- _Short task_: Copy all lines of the listing that include the string "Vector".

- _Data lines_:
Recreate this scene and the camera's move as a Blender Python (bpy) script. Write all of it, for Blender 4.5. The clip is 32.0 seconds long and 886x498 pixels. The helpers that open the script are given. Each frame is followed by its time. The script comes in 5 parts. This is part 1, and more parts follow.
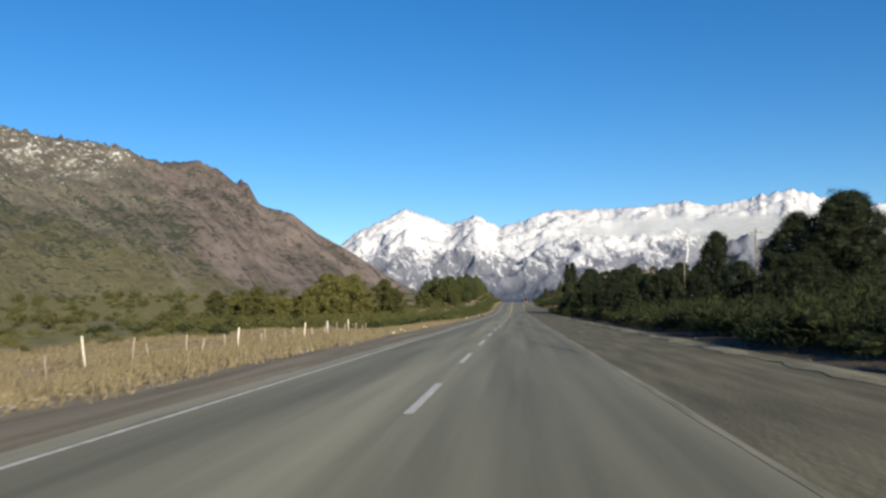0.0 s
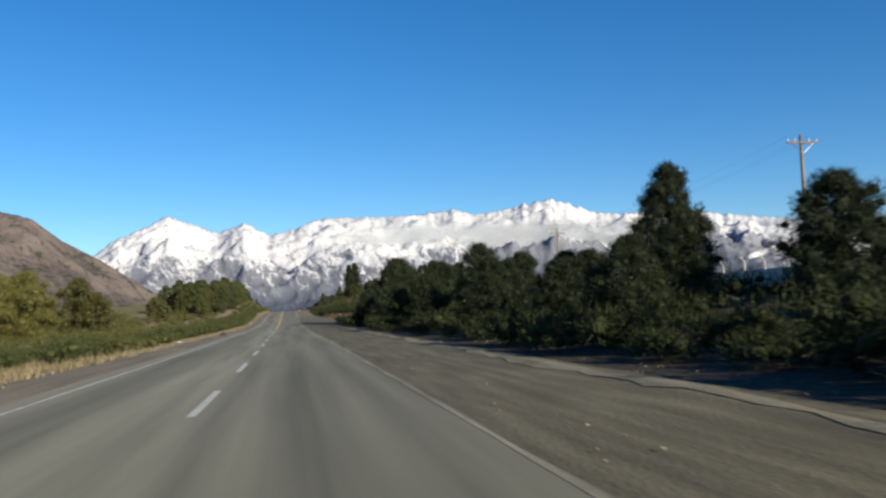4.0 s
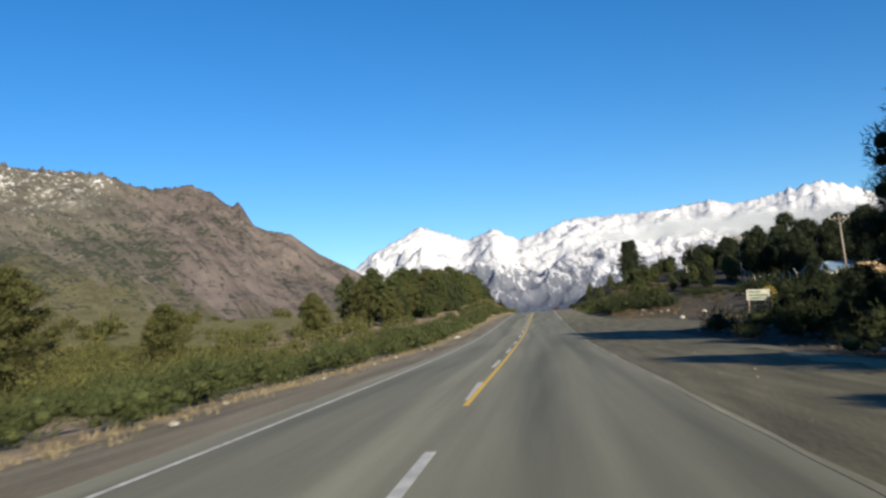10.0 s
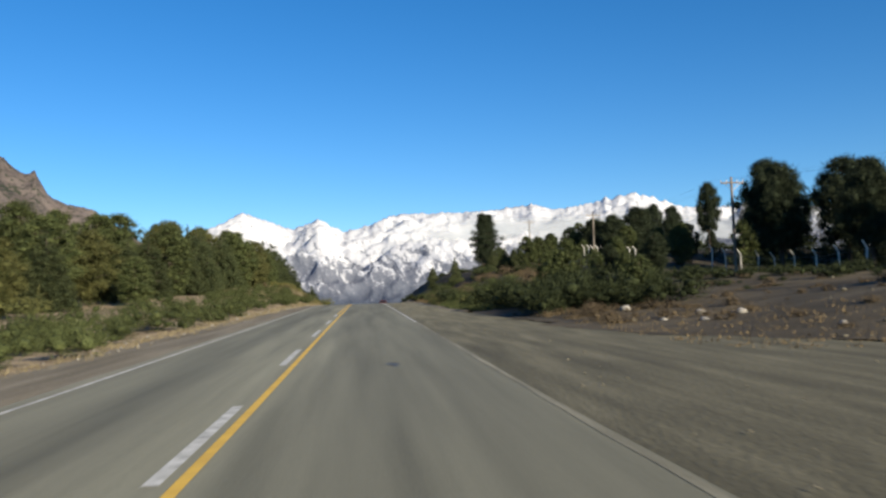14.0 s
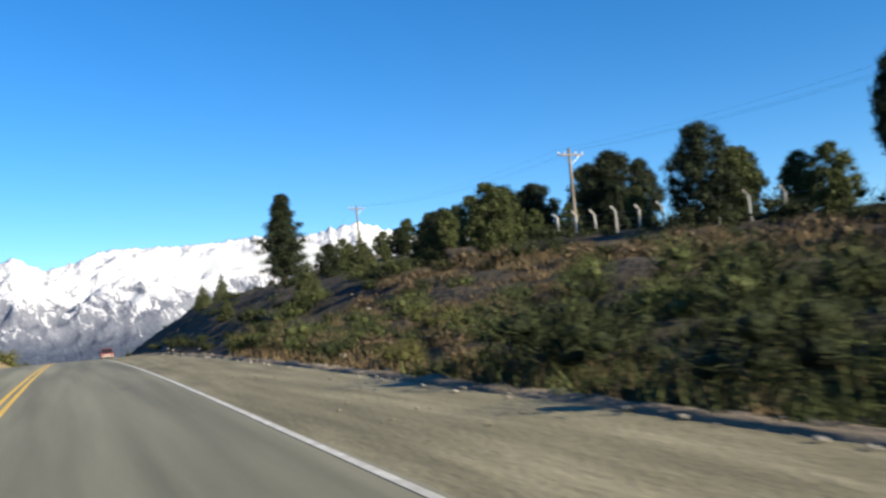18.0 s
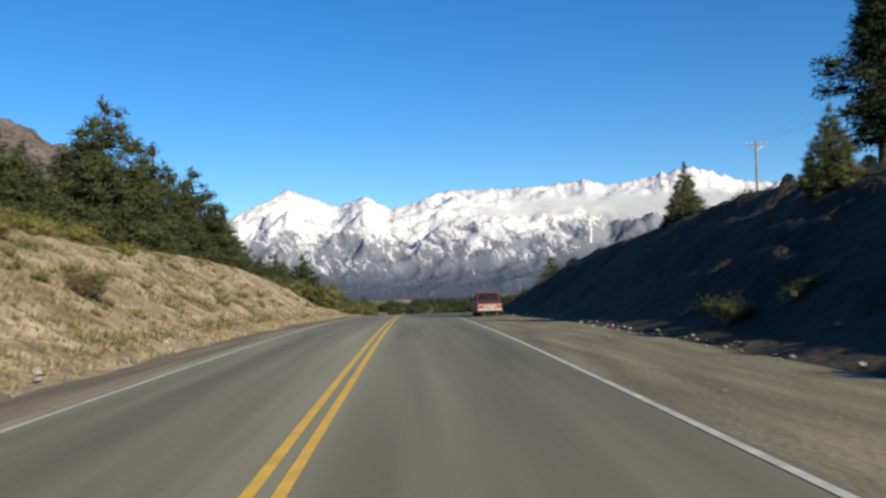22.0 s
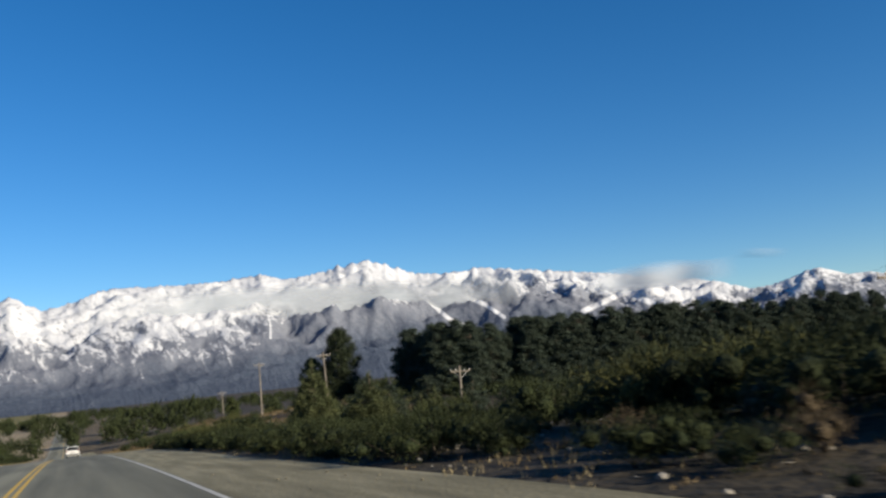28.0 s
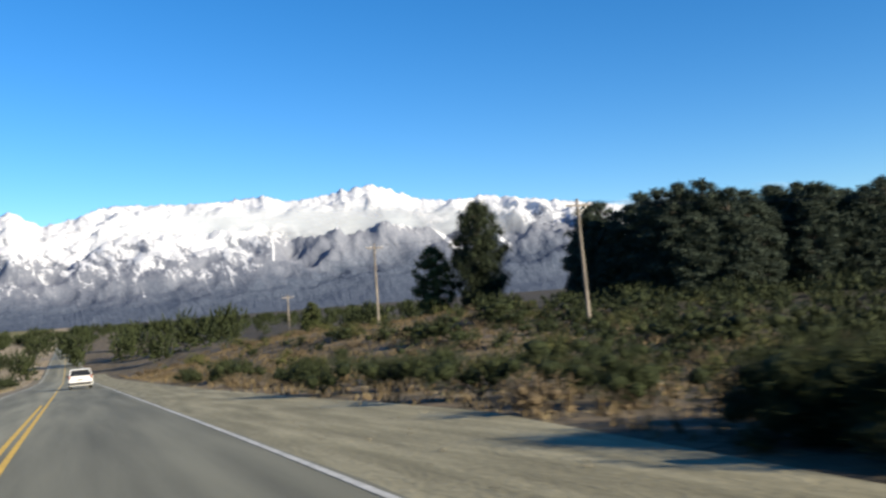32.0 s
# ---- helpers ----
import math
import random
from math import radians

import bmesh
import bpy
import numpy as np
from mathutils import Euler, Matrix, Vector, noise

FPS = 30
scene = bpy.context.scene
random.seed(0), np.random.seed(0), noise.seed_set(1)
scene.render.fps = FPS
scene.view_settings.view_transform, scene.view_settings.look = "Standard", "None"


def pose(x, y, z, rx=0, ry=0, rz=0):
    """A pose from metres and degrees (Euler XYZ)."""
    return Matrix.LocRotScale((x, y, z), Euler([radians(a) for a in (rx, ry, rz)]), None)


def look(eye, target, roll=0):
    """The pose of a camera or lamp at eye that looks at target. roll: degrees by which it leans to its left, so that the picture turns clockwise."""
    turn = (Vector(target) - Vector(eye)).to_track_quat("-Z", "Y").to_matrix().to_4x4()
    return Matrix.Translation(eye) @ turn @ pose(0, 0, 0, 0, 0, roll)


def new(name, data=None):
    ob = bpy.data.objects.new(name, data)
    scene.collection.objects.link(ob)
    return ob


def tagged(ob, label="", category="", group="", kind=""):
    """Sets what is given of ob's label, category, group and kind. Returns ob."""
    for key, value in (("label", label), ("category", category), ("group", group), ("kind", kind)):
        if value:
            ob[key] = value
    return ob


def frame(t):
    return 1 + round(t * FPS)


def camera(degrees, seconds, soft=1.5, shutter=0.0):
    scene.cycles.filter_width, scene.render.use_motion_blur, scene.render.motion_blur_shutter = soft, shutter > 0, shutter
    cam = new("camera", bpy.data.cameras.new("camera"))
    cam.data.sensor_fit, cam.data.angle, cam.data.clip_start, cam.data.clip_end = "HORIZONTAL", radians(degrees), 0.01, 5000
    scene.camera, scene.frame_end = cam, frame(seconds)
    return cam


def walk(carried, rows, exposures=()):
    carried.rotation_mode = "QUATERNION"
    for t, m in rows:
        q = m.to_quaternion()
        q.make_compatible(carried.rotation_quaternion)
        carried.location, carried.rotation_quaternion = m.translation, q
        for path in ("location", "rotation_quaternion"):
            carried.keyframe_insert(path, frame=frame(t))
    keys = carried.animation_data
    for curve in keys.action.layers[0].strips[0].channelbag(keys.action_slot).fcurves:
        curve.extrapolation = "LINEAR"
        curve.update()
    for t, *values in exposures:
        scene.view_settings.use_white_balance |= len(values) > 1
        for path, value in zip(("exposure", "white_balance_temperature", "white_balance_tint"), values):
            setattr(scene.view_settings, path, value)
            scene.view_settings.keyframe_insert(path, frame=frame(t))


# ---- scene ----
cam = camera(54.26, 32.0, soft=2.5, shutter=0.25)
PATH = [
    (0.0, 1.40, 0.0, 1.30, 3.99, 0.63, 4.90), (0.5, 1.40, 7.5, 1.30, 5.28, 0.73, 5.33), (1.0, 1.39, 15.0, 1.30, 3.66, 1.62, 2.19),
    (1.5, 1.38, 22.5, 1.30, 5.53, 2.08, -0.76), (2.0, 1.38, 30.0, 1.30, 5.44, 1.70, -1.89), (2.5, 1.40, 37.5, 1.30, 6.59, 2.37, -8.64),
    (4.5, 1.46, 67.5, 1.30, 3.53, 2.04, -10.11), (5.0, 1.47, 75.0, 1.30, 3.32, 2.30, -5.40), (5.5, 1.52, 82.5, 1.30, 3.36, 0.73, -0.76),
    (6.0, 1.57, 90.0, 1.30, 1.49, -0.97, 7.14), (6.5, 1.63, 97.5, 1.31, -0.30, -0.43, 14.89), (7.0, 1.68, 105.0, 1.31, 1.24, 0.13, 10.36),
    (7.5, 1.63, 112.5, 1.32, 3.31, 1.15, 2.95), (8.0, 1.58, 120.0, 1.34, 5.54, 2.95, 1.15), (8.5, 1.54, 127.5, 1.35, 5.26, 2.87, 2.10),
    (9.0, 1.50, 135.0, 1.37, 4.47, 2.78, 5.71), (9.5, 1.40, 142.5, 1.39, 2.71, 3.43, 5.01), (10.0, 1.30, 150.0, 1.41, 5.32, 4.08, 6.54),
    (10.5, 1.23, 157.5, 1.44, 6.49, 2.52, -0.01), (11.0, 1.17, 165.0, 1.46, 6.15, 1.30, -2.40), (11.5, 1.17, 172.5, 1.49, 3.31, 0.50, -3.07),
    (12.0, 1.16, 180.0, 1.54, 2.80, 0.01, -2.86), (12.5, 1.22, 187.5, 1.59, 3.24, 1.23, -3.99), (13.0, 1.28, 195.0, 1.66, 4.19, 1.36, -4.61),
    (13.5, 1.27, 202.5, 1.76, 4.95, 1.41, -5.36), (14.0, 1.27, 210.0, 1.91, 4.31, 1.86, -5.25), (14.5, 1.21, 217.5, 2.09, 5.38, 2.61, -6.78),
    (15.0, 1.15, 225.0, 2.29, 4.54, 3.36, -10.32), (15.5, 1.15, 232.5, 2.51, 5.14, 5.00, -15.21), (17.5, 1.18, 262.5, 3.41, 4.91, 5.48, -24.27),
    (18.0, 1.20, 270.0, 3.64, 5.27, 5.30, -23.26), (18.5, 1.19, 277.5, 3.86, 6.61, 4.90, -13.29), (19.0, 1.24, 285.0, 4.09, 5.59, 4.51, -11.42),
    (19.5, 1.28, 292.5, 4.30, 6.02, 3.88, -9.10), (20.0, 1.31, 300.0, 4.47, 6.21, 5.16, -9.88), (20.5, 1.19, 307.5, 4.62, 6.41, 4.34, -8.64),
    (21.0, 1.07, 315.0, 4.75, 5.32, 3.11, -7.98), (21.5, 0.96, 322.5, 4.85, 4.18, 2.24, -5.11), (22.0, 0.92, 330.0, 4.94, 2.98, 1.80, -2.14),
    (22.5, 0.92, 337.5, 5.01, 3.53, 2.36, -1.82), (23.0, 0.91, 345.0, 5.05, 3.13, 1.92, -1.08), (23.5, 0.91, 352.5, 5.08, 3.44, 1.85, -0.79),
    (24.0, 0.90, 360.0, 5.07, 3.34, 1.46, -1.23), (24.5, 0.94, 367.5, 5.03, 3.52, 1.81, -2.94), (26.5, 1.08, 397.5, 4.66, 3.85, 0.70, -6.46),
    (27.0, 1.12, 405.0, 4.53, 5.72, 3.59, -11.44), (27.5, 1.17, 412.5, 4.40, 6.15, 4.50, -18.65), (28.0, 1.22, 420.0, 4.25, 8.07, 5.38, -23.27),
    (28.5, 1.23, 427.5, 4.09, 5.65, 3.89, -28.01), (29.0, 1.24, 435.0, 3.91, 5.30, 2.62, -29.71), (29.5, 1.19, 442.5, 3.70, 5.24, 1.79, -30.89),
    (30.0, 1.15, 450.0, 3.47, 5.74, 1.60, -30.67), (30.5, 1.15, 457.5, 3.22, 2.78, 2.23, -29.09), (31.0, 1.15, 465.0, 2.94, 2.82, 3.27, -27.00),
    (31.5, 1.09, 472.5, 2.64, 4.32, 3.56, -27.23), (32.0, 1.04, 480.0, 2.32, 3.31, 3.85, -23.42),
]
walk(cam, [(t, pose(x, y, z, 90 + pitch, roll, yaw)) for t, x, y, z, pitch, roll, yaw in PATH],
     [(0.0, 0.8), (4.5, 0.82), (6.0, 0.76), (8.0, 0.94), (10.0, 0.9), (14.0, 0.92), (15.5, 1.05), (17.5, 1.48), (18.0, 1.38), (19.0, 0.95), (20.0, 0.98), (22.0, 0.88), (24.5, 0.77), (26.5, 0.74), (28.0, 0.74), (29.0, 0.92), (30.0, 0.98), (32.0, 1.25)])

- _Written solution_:
from mathutils import Euler, Matrix, Vector, noise
    turn = (Vector(target) - Vector(eye)).to_track_quat("-Z", "Y").to_matrix().to_4x4()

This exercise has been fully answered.